Determine the count of lines holding "time" and give that count alone.

··· INFORMATION SUPPLIED ···

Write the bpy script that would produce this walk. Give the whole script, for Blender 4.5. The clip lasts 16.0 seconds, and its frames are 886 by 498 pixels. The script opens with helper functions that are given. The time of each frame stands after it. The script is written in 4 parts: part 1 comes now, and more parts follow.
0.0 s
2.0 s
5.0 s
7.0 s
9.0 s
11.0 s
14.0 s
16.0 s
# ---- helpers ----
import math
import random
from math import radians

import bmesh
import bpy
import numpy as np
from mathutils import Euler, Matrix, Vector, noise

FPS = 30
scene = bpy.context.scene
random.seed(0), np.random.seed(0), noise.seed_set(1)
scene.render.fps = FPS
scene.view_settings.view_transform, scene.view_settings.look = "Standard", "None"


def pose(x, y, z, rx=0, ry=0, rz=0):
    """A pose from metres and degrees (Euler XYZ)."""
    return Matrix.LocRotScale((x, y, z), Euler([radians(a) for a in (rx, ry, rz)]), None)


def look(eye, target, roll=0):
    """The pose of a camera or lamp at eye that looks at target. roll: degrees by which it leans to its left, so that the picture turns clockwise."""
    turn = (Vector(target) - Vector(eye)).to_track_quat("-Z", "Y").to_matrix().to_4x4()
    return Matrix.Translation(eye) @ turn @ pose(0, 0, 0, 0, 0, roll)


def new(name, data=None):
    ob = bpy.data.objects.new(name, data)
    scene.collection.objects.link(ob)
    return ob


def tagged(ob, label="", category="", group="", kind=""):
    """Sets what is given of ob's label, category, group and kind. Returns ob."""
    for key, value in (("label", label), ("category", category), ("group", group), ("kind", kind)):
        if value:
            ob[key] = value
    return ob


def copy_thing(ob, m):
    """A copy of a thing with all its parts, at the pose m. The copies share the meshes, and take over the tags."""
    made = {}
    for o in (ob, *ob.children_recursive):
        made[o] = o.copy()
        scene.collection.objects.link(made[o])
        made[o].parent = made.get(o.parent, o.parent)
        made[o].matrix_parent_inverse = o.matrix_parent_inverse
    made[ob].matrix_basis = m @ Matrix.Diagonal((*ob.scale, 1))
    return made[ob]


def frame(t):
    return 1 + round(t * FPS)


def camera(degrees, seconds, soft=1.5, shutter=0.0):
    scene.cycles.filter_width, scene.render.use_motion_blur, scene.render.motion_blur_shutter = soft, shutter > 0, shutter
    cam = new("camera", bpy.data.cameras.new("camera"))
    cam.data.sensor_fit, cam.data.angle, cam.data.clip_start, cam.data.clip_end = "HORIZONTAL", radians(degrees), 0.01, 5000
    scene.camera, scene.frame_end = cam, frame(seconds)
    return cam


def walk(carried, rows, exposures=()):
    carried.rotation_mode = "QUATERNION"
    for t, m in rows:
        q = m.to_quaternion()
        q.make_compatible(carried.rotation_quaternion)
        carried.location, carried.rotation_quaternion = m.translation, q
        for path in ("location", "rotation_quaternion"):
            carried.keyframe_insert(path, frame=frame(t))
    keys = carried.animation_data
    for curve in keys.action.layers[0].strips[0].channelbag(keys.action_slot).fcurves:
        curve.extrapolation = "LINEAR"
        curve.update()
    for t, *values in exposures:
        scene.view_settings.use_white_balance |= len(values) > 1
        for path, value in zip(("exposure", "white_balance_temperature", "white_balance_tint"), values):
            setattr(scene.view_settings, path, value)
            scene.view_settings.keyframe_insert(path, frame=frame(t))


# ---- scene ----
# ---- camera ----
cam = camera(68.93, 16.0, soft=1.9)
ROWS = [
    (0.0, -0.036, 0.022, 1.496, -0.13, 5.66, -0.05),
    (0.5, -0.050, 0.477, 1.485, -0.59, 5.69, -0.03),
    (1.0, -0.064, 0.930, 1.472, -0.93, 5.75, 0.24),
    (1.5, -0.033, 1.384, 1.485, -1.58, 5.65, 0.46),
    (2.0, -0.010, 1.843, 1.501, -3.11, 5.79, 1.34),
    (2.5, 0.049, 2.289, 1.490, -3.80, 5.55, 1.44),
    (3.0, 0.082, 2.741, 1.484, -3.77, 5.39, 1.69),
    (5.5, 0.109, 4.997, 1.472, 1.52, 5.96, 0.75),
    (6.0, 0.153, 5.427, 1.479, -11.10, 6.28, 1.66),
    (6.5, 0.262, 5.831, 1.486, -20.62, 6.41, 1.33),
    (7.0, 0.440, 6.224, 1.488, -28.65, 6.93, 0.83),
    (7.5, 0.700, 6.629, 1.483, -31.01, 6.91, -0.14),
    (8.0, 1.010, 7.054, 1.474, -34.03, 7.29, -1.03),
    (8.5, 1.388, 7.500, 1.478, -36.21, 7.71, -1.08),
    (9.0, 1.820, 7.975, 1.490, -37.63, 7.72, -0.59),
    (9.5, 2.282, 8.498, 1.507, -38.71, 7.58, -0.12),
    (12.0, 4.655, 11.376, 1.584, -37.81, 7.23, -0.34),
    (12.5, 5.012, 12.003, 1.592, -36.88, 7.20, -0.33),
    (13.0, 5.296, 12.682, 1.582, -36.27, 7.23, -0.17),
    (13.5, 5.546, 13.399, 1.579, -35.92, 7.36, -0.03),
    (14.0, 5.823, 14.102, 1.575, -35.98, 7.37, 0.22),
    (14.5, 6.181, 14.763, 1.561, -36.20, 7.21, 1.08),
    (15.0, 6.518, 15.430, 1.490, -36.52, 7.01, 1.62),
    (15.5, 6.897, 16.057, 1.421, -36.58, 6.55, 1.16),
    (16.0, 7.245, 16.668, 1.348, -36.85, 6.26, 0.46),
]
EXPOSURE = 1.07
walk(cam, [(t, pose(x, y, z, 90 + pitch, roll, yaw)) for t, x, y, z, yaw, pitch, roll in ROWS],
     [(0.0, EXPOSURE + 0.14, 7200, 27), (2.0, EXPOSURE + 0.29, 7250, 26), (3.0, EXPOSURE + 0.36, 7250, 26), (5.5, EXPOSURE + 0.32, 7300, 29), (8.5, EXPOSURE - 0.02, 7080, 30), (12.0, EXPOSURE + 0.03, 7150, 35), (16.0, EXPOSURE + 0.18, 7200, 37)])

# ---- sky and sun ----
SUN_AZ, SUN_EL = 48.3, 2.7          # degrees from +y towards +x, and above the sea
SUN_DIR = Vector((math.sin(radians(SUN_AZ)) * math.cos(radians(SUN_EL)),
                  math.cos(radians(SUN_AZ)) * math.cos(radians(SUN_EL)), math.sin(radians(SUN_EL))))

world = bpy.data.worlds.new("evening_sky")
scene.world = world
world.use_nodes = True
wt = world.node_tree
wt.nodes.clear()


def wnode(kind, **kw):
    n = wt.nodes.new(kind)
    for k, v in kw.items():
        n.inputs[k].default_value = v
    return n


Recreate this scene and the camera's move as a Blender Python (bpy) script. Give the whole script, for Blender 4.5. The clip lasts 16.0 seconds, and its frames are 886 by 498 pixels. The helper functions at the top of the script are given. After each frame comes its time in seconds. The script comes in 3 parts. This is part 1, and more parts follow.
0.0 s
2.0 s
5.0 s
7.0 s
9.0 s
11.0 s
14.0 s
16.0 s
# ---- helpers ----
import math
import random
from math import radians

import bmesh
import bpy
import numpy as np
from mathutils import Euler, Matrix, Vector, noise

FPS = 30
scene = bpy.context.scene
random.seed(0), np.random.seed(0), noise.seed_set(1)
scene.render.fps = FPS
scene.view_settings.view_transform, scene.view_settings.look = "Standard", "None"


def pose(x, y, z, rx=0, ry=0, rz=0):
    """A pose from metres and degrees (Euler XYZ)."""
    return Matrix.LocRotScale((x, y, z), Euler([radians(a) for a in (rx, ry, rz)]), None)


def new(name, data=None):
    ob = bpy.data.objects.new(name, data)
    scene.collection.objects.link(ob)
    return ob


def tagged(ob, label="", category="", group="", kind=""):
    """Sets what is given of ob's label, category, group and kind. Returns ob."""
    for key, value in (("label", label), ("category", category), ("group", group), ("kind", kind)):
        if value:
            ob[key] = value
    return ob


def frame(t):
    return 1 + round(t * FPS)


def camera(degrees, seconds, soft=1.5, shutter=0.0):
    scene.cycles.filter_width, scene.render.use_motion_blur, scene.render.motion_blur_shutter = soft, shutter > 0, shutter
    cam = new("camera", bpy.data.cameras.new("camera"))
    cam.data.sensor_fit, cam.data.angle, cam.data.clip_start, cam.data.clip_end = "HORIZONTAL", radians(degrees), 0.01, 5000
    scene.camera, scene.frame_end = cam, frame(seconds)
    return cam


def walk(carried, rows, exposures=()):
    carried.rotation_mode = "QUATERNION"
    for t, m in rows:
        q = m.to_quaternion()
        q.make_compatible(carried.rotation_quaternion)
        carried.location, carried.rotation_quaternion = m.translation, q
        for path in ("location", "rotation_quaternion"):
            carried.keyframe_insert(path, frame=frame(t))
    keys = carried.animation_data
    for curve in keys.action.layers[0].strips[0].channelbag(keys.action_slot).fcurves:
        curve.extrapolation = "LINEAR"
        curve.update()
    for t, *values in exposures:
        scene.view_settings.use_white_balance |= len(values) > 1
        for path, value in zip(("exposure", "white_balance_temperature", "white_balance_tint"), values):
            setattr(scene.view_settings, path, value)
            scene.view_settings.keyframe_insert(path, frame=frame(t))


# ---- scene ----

···

▶ **OUTPUT OF THE EXERCISE**: 2